Royals and Cubs Mourn the Passing of Manager Jim Frey
Jim Frey, the manager who lead the Kansas City Royals to their first World Series in 1980 and helped lead the Chicago Cubs to two post season appearances in 1984 and 1989 has died at the age of 88 according to the Cubs and Royals.
According to an official release from the Kansas City Royals, "Frey managed the Royals to their first American League championship and World Series appearance in 1980. He posted a 127-105 record in his two years (1980-81) at the helm."
The Royals lost the 1980 World Series to the Philadelphia Phillies in six games according to baseball reference. I only mention this because Frey would be named manager of the Chicago Cubs in 1984 by former Philadelphia Manager Dallas Green, who by 1984 was the Cubs General Manager.
According to a release from the Cubs, Frey managed the Cubs to their first winning record since 1972, won the 1984 N.L. East title, and helped the Cubs appear in the playoffs for the first time 1984. He managed the team until 1986, and served as a radio broadcaster for the team in 1987 until being named General Manager in November of that year. As General Manager Frey helped the Cubs win the N.L. East again in 1989.
As both a Royals and a Cubs fan I can tell you while the 1980 World Series might have been Jim Frey's crowning achievement. I suspect the Cubs making the playoffs in 1984 and 1989 were bigger deals to Cubs fans than the Royals losing the series in 1980. Of course, in 1980 I was eight and living in Chicago and was probably more interested in the fountains and AstroTurf at Royals Stadium than how the people felt about the Royals going to the World Series so I could be wrong.

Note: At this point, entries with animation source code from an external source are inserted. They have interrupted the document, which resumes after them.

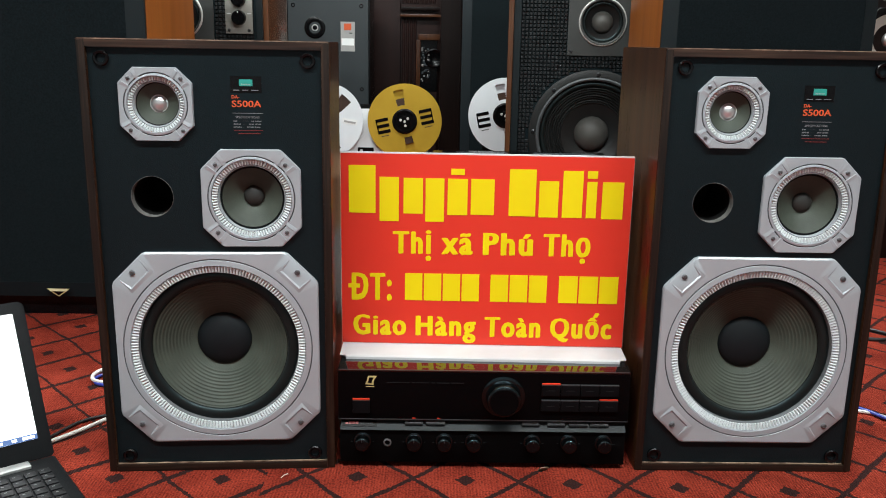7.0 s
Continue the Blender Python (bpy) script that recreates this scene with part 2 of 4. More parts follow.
FAINT_INK = surf("faint_grey_ink", (0.012, 0.011, 0.012), (0.008, 0.008, 0.009), 300, 0.5, spec=0.1)
RED_INK = surf("red_ink", (0.19, 0.018, 0.015), (0.16, 0.016, 0.014), 300, 0.5)
SIGN_RED = surf("red_vinyl_print", (0.66, 0.034, 0.018), (0.62, 0.031, 0.017), 5, 0.42, rough_var=0.05, spec=0.35)
SIGN_YELLOW = surf("yellow_vinyl_letters", (0.76, 0.60, 0.003), (0.72, 0.56, 0.003), 8, 0.42, rough_var=0.05, spec=0.3)
SIGN_WHITE = surf("white_foam_board", (0.54, 0.525, 0.53), (0.46, 0.445, 0.45), 14, 0.6, spec=0.25)
GLOSS_BLACK = surf("black_gloss_panel", (0.0013, 0.0013, 0.0015), (0.0018, 0.0018, 0.0020), 10, 0.14, rough_var=0.03, spec=0.05)
KNOB_BLACK = surf("black_gloss_knob", (0.0012, 0.0014, 0.0016), (0.0018, 0.0020, 0.0022), 30, 0.2, rough_var=0.04, spec=0.5, sheen_tint=(0.6, 0.9, 1.0))
AMP_TOP = surf("black_glass_top", (0.006, 0.006, 0.006), (0.007, 0.007, 0.007), 10, 0.05, rough_var=0.02, coat=1.0)
AMP_METAL = surf("black_painted_steel", (0.0010, 0.0010, 0.0011), (0.0016, 0.0016, 0.0017), 40, 0.5, spec=0.04)
STRIP = surf("dark_grey_strip", (0.0115, 0.0150, 0.0165), (0.0075, 0.0098, 0.0108), 20, 0.4, spec=0.15)
BTN = surf("charcoal_button", (0.0026, 0.0026, 0.0030), (0.0040, 0.0040, 0.0045), 40, 0.4, spec=0.06)
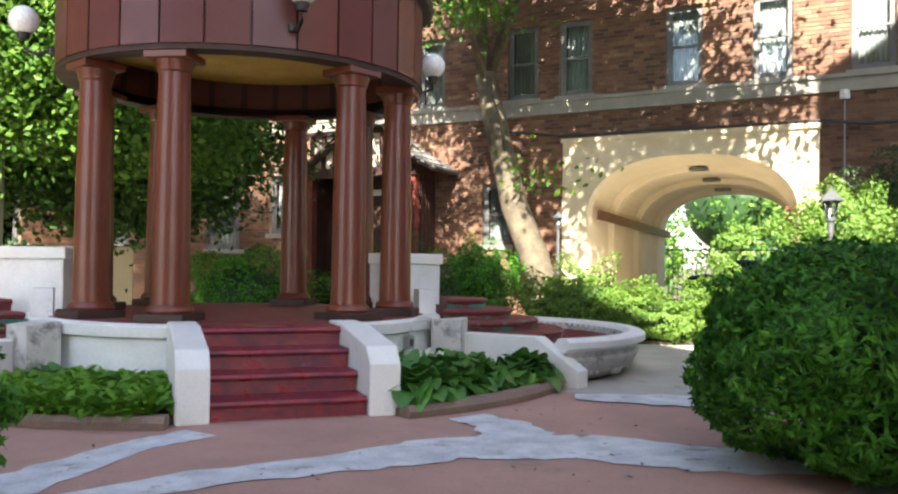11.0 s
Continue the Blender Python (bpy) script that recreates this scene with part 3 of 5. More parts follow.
def slate_slope(parent, x0, x1, eave, ridge, rows, near=True):
    """Uneven slates in courses from the eave (y, z) up to the ridge (y, z)."""
    loc = random.Random(int(x0 * 10))
    ev, rg = Vector((0, *eave)), Vector((0, *ridge))
    up = (rg - ev)
    step = up.length / rows
    up.normalize()
    nrm = Vector((1, 0, 0)).cross(up) * (1 if up.y > 0 else -1)
    if nrm.z < 0:
        nrm = -nrm
    for r in range(rows):
        x = x0 - loc.random() * 0.2
        while x < x1:
            w = loc.uniform(0.17, 0.36)
            a, b = max(x, x0), min(x + w, x1)
            x += w + 0.004
            if b - a < 0.05:
                continue
            t = loc.uniform(0.014, 0.026)
            low = ev + up * (r * step - loc.uniform(0.0, 0.025))
            high = ev + up * ((r + 1) * step + 0.05)
            lift_lo, lift_hi = 0.03 + loc.uniform(0, 0.01), 0.005
            vs = []
            for p, lf in ((low, lift_lo), (high, lift_hi)):
                for th in (0, t):
                    for xx in (a, b):
                        q = p + nrm * (lf + th)
                        vs.append((xx, q.y, q.z))
            raw("slate", vs, [(0, 1, 3, 2), (4, 6, 7, 5), (2, 3, 7, 6), (0, 4, 5, 1), (0, 2, 6, 4), (1, 5, 7, 3)], SLATE, parent)


def timber_post(x, y, z0, z1, w, parent, flare=True):
    bm = bmesh.new()
    add_box(bm, x - w / 2, x + w / 2, y - w / 2, y + w / 2, z0, z1, 0.008)
    if flare:
        add_box(bm, x - w / 2 - 0.025, x + w / 2 + 0.025, y - w / 2 - 0.025, y + w / 2 + 0.025, z0, z0 + 0.12, 0.012)
        add_box(bm, x - w / 2 - 0.02, x + w / 2 + 0.02, y - w / 2 - 0.02, y + w / 2 + 0.02, z1 - 0.1, z1, 0.01)
    return part("post", bm, TIMBER, parent)


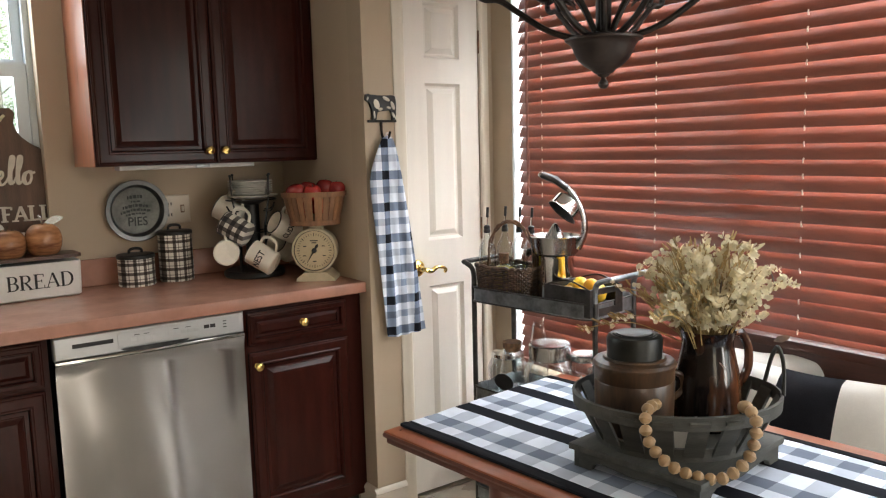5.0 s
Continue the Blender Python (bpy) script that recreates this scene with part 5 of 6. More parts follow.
part("hook", tube(smooth_path([(0.0, -0.008, 0.015), (0.0, -0.010, -0.03), (0.003, -0.02, -0.048), (0.012, -0.035, -0.045), (0.018, -0.040, -0.022)], 5), 0.0045, 8), "iron", cow)


def towel():
    bm = bmesh.new()
    nu, nv = 30, 50
    top = Vector((1.163, -0.748, 1.452))
    for side in (0, 1):
        rows = []
        for j in range(nv + 1):
            v = j / nv
            s = min(1, v * 1.6) ** 0.8
            xl = 1.140 - 0.062 * math.sin(min(1, v / 0.26) * math.pi / 2) + 0.055 * max(0, (v - 0.2) / 0.8)
            xr = 1.186 + 0.122 * v ** 0.75
            z = 1.452 - 0.745 * v
            row = []
            for i in range(nu + 1):
                u = i / nu
                fold = 0.016 * math.sin(u * 9.0 + 0.6 * v) * (1 - 0.55 * v) + 0.005 * math.sin(u * 23 + 3 * v)
                y = -0.752 - fold * s - 0.014 * s * math.sin(math.pi * u)
                if side:
                    y = min(y + 0.0045, DY - 0.003)
                zz = z + 0.012 * (1 - abs(2 * u - 1)) * (1 - v) - 0.004 * math.sin(u * 5) * v
                row.append(bm.verts.new((xl + (xr - xl) * u, min(y, DY - 0.004 if side else DY - 0.008), zz)))
            rows.append(row)
        for a, b in zip(rows, rows[1:]):
            for i in range(nu):
                f = (a[i], a[i + 1], b[i + 1], b[i])
                bm.faces.new(f if side else f[::-1])
    bmesh.ops.translate(bm, verts=bm.verts, vec=-top)
    ob = thing("dish_towel", Matrix.Translation(top), "blue grey and white checked towel hanging from the cow hook", "towel")
    part("cloth", bm, "towel", ob)
    part("hanging_loop", tube(smooth_path([(-0.012, 0, -0.012), (-0.004, 0.0, 0.016), (0.006, 0.0, 0.02), (0.016, 0, 0.006), (0.014, 0, -0.012)], 4), 0.0025, 6), "pillow_white", ob)


towel()

# ---- blinds ----
blind = thing("window_blind", pose(RX + 0.035, 0, 0), "closed red brown wooden slat blind over the window", "blind")
SY_0, SY_1 = RY0 + 0.025, -0.853
prof = [(-0.0265, 0.0), (-0.013, 0.0024), (0.0, 0.0032), (0.013, 0.0024), (0.0265, 0.0)]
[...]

1984 for Cubs fans, however, was huge. I remember my Aunt Peggy taking me to the last regular game of the season. Fans stayed and cheered for about a half hour after the game. The team took a victory / thank you lap around the ball park. No one wanted to go home. The people in the bleachers went nuts. It was a huge deal. I mean there had been nothing in recent years to really cheer about for Cubs fans before 1984. Then to take the team to the playoffs again in 1989, OK, that wasn't as big a deal as '84, but it was still something that didn't happen every year for Chicago sports teams. (Although the Bulls were getting close to their NBA dominance in 1989.)
As a Cubs fan in the 1980's Jim's teams taught me about victory, hope, disappointment and patience. And the 1980 Kansas City Royals, they were the first team I really cared about, had a rooting interest for in the World Series. That was cool. Thanks Jim for the baseball, the smiles, and the tears.
According to mlb.com reporter Jeffrey Flannigan, "Frey is survived by his wife Joan, their three daughters, six grandchildren and three great-grandchildren."